Upcoming book will feature dogs with jobs
Nov 18, 2021, 6:55 PM | Updated: Nov 23, 2021, 12:29 pm
SALT LAKE CITY — Pet photographer Dawn McBride has been visualizing dogs with jobs. She’s been photographing and photoshopping dogs as scientists, weightlifters, and ballerinas for an upcoming picture book. Half of the proceeds will go to the Humane Society of Utah.
One subject, though, Torie, a race car driver in the book, already has a real job.
Twenty-five years ago, her owner, Kelly Bussio, then Kelly Crompton, was in a small plane crash that killed two people, including her husband, and left her a paraplegic.

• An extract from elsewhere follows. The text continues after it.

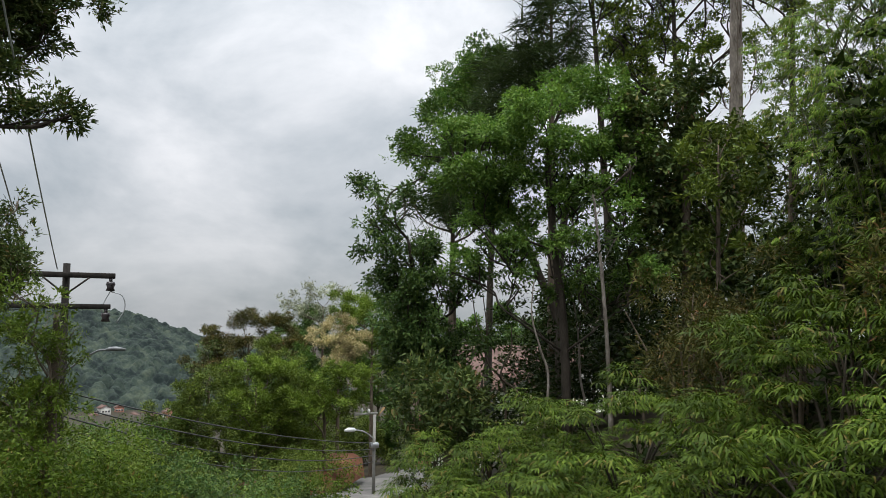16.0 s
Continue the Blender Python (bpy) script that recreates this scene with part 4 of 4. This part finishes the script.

“(Before the plane crash) I was very active – scuba dived, skydived, I ran races, mountain biked,” Bussio said, and then she was in a wheelchair.
It was her daughter who first suggested getting a service dog after listening to a talk by Paralympian Muffy Davis.
Bussio contacted Canine Companions and in 2009 got Tadaki. Bussio took her service dog to work and on frequent business trips. “I think we did nine trips one summer,” she said. “Everyone at the airport knew us. We would fly into the same gate every week.”
Tadaki took out the garbage, opened the refrigerator, picked things up off the floor, and, most importantly, pulled her wheelchair, saving wear and tear on Bussio’s shoulders.
“He was a worker, crazy, fast, dedicated worker.”
When Tadaki retired nine years later, Torie, a golden retriever-labrador retriever mix, took over.
“She’s a totally different personality than Tadaki. Tadaki wanted to work really hard. Torie just wants to love really hard.”
In the book, Torie will be pictured as a race car driver because when she pulls, she pulls hard and fast.
“Once we get started and she’s a long, lanky, beautiful dog that pulls me all day long if she wants. She’s really strong and very fast,” Bussio said.
Bussio said Torie is much more than a working dog.
“I don’t know how we could live without animals and pets to keep us company. And to get us through tough times,” Bussio said.
“You know, I’ve always talked to my dogs. I think that they have a really deep vocabulary if they could only talk the way we talk.”